RECORDS PROVIDED ->
☆ ☆ ☆ ☆ ☆

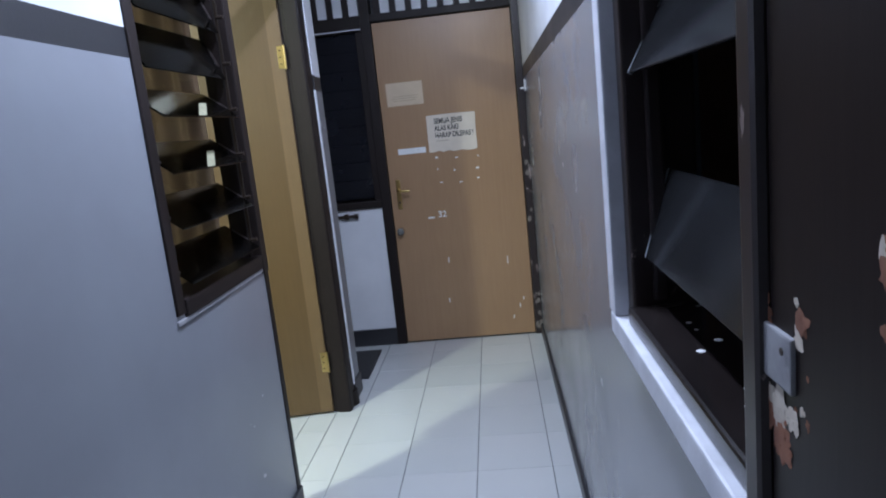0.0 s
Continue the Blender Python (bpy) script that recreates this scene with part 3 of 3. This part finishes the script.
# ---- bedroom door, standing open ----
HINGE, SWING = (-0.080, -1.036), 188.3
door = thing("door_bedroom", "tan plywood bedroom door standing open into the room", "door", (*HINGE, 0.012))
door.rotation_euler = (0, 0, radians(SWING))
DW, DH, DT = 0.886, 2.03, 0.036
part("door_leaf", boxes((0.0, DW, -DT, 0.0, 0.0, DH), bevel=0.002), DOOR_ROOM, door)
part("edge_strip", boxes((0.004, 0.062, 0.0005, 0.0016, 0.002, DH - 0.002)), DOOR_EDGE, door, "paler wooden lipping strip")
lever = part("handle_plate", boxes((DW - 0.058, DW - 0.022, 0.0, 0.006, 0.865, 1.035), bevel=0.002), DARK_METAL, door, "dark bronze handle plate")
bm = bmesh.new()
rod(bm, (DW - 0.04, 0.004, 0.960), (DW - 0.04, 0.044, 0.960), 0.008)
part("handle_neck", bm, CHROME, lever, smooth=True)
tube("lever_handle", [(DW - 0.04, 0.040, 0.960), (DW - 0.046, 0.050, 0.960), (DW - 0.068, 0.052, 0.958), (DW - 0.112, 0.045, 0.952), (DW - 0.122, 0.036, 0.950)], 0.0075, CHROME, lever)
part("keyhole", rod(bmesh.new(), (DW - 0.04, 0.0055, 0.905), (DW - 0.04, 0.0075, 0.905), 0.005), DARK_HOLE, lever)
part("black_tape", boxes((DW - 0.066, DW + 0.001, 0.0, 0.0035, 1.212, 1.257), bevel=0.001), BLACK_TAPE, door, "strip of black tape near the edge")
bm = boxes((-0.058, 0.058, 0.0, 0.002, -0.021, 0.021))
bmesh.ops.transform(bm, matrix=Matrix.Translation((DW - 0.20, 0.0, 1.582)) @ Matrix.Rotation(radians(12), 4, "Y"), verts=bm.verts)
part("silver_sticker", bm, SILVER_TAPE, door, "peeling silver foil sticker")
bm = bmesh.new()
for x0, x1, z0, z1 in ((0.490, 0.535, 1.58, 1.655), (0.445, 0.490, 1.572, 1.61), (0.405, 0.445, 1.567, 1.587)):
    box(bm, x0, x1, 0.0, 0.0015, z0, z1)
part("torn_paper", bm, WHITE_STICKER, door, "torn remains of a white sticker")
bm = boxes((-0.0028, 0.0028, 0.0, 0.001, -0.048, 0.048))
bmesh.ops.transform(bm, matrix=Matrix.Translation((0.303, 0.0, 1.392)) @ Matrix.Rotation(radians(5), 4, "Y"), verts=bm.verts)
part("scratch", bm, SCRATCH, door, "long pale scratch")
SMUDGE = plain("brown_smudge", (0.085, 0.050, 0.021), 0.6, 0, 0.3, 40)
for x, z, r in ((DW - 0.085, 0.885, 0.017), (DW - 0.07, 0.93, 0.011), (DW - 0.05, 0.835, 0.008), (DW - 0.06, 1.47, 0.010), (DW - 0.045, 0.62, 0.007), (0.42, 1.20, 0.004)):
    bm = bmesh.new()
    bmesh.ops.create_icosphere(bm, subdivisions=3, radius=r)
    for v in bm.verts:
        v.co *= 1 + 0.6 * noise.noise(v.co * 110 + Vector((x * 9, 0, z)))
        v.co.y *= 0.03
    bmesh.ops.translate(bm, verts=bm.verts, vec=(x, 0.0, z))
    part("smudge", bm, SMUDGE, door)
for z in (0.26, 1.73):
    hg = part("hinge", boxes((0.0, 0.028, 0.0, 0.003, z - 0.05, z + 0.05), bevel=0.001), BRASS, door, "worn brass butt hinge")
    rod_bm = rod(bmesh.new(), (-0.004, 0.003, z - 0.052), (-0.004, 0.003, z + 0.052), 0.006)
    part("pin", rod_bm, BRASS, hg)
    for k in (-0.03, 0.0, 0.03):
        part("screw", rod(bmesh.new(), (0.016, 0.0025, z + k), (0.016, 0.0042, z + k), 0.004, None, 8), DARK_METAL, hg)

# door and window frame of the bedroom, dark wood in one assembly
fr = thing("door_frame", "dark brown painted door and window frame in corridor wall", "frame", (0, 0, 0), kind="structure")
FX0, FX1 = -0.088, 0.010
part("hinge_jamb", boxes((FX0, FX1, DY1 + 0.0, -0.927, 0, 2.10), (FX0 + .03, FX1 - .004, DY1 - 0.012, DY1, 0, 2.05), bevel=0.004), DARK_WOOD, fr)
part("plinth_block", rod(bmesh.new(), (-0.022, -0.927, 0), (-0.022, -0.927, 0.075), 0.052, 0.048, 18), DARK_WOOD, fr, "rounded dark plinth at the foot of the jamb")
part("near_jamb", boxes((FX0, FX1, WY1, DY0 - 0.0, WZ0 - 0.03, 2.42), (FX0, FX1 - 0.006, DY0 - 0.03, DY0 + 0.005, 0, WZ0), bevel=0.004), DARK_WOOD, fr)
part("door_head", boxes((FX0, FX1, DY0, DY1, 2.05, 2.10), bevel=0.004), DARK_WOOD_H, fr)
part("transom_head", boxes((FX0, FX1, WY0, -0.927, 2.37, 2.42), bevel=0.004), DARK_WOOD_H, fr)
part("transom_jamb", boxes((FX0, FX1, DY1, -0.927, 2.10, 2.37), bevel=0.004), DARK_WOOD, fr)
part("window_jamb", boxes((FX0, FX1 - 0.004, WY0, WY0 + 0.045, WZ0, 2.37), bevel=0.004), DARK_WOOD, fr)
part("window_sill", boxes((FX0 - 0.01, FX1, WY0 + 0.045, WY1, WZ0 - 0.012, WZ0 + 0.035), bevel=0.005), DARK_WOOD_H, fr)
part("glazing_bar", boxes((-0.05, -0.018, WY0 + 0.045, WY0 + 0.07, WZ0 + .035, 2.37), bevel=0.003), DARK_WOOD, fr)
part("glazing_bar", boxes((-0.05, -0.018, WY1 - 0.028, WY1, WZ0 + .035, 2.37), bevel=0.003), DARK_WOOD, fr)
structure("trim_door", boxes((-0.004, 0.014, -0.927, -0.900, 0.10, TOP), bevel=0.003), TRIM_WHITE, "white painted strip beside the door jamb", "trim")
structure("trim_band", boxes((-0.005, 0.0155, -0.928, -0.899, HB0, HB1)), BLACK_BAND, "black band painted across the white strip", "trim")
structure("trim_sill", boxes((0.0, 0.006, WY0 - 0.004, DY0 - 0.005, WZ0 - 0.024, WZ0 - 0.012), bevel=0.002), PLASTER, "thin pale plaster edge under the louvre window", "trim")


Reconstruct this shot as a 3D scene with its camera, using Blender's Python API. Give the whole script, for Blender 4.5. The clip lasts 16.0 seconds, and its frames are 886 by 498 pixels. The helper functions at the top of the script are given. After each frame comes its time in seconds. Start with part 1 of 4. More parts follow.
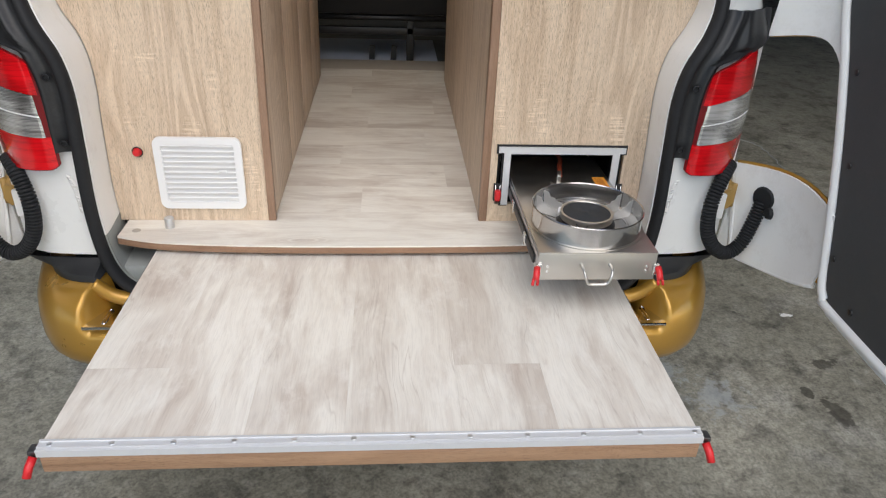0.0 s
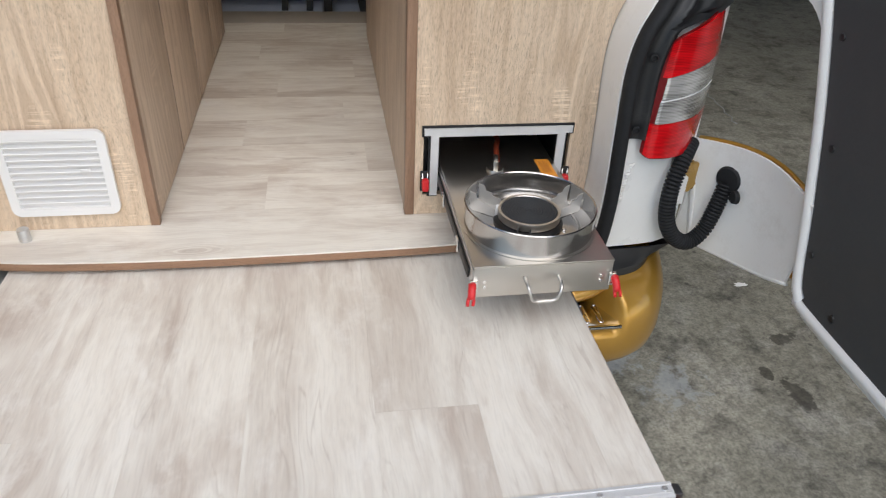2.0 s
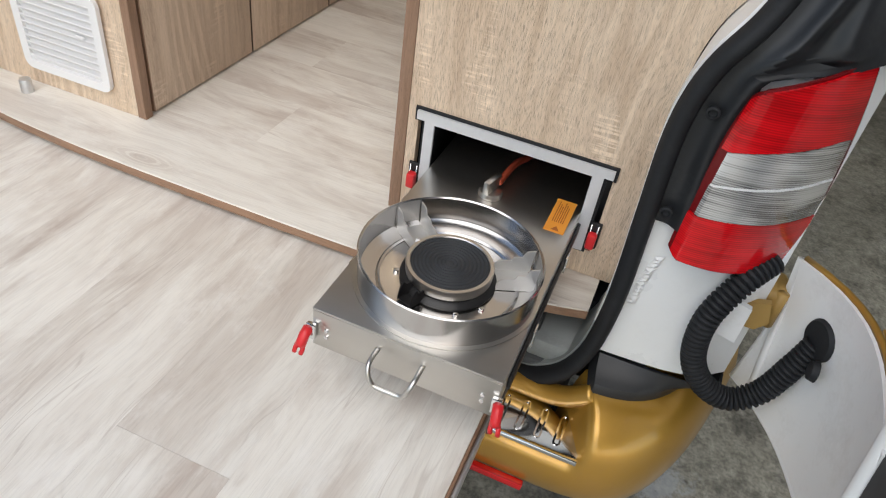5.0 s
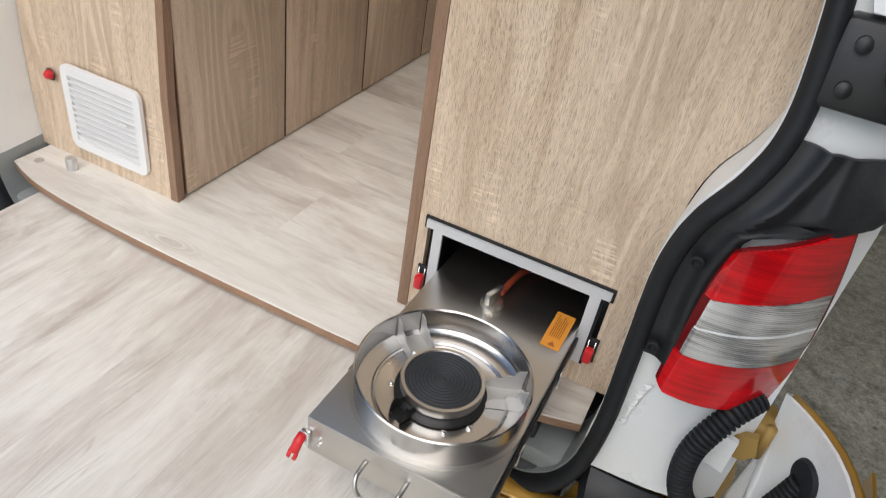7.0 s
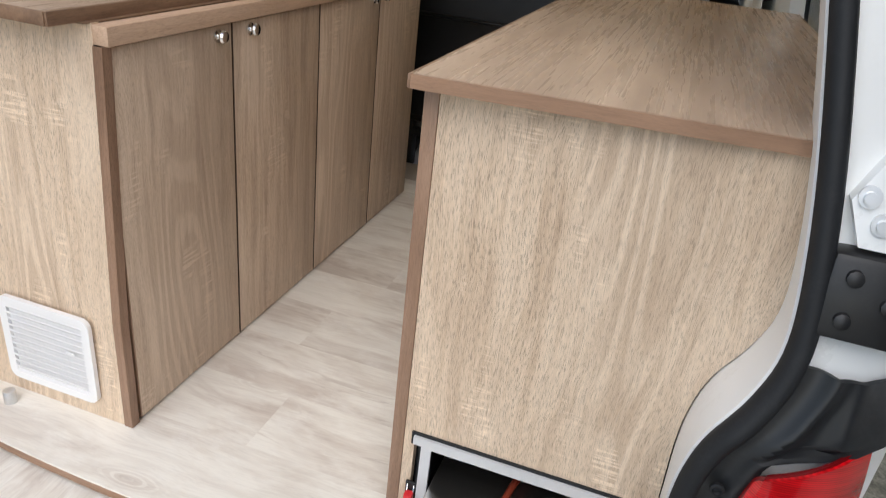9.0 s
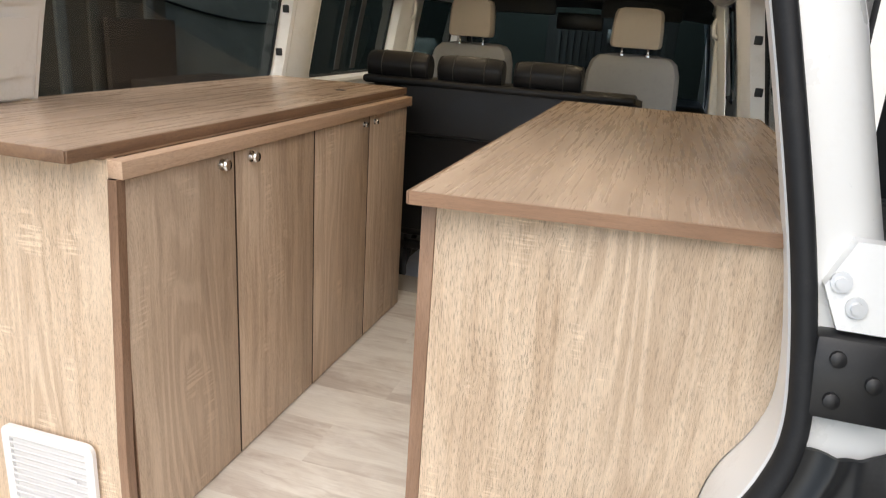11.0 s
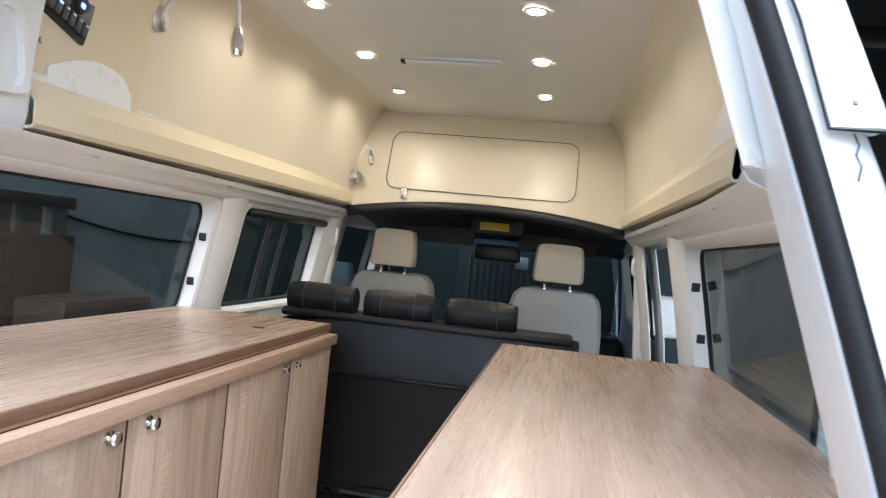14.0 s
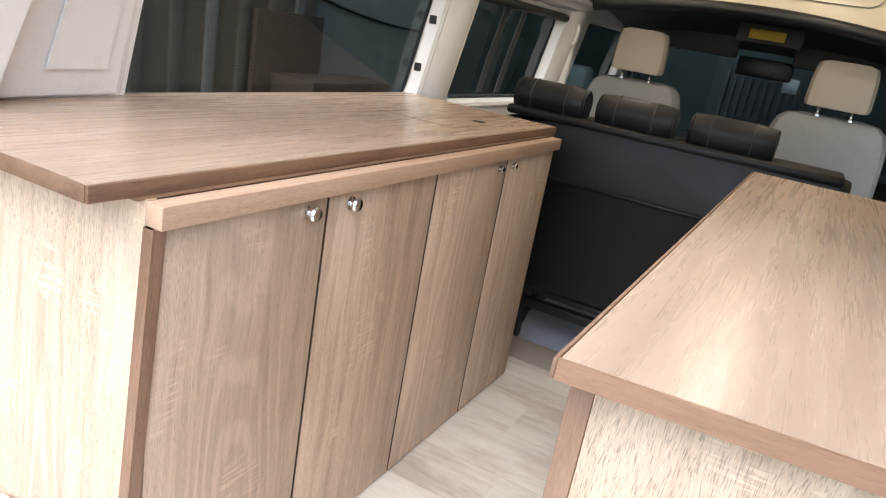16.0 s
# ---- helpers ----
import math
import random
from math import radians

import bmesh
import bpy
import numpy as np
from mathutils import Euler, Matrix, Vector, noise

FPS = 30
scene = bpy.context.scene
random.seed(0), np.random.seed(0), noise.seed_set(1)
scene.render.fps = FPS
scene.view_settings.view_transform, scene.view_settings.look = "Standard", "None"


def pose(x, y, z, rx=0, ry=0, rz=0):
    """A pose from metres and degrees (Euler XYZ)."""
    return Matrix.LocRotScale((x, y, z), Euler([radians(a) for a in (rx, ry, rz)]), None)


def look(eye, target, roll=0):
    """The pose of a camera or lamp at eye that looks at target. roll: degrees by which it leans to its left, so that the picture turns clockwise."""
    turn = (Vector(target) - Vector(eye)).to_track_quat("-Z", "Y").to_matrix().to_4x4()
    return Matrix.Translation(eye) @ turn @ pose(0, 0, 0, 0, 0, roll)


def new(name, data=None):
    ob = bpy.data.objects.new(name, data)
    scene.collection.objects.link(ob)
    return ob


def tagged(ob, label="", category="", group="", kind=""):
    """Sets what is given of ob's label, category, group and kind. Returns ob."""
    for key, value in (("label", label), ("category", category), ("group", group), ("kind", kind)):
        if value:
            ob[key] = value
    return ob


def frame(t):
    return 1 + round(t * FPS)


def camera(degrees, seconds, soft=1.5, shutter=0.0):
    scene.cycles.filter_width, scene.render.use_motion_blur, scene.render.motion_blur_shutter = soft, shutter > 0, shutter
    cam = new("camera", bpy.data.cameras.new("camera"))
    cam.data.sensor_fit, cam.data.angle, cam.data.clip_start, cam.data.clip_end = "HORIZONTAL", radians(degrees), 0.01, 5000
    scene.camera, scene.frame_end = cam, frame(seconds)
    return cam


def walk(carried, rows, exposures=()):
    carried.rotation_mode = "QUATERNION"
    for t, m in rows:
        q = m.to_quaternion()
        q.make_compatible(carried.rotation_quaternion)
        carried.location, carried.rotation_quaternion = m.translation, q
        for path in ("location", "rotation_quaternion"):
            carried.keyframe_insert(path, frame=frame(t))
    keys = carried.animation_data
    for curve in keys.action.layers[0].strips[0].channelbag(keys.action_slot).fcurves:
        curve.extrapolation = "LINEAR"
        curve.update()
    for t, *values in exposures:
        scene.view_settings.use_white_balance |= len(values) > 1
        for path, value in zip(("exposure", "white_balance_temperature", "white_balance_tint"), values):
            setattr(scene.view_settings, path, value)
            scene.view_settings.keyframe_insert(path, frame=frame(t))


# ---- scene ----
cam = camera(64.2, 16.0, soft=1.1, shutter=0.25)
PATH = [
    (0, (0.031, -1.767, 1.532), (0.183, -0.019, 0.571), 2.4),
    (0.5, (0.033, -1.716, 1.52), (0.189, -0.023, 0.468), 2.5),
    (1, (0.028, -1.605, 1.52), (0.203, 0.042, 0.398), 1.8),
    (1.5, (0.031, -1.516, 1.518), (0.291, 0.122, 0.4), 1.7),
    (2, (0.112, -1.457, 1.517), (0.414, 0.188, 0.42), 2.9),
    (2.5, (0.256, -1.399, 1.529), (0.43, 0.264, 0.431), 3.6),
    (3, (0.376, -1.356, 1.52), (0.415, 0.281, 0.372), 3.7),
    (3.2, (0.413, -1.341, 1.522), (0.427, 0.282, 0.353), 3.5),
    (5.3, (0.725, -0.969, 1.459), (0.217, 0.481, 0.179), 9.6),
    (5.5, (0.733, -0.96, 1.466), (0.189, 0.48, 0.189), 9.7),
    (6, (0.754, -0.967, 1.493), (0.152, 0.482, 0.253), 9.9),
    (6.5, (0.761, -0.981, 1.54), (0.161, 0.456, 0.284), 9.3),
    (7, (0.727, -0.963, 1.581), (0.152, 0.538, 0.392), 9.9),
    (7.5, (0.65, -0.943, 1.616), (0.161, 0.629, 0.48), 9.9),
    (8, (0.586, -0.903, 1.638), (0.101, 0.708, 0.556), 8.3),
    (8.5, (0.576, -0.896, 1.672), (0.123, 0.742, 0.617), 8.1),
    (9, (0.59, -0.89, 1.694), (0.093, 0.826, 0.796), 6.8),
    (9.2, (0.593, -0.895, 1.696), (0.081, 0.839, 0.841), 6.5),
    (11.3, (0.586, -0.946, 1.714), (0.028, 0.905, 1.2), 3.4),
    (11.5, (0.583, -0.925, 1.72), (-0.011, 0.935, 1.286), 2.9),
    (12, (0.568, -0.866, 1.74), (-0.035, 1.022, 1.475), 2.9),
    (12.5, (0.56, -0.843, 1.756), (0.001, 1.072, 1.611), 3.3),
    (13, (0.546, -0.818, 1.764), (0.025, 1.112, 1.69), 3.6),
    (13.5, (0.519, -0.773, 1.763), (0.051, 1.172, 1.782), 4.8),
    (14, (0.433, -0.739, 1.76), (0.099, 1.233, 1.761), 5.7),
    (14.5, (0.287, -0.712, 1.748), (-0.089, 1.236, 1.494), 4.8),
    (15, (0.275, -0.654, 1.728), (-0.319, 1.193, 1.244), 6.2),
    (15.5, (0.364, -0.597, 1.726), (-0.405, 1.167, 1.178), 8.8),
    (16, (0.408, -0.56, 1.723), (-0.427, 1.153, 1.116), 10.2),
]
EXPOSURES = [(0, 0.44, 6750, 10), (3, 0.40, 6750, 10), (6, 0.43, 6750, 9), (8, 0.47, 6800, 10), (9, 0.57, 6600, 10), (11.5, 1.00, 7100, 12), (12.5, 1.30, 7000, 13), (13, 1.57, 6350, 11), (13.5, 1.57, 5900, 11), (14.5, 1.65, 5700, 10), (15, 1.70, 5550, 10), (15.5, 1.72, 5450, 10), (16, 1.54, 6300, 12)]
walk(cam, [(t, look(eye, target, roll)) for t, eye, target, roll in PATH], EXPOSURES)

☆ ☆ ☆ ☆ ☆

STATED TASK ->
Leave out the pictures and give again exactly the lines from the one with "Reconstruct this shot" through the one with "ob = bpy.data.objects.new(name, data)", and no others.

ANSWER BELOW ->
Reconstruct this shot as a 3D scene with its camera, using Blender's Python API. Give the whole script, for Blender 4.5. The clip lasts 16.0 seconds, and its frames are 886 by 498 pixels. The helper functions at the top of the script are given. After each frame comes its time in seconds. Start with part 1 of 4. More parts follow.
0.0 s
2.0 s
5.0 s
7.0 s
9.0 s
11.0 s
14.0 s
16.0 s
# ---- helpers ----
import math
import random
from math import radians

import bmesh
import bpy
import numpy as np
from mathutils import Euler, Matrix, Vector, noise

FPS = 30
scene = bpy.context.scene
random.seed(0), np.random.seed(0), noise.seed_set(1)
scene.render.fps = FPS
scene.view_settings.view_transform, scene.view_settings.look = "Standard", "None"


def pose(x, y, z, rx=0, ry=0, rz=0):
    """A pose from metres and degrees (Euler XYZ)."""
    return Matrix.LocRotScale((x, y, z), Euler([radians(a) for a in (rx, ry, rz)]), None)


def look(eye, target, roll=0):
    """The pose of a camera or lamp at eye that looks at target. roll: degrees by which it leans to its left, so that the picture turns clockwise."""
    turn = (Vector(target) - Vector(eye)).to_track_quat("-Z", "Y").to_matrix().to_4x4()
    return Matrix.Translation(eye) @ turn @ pose(0, 0, 0, 0, 0, roll)


def new(name, data=None):
    ob = bpy.data.objects.new(name, data)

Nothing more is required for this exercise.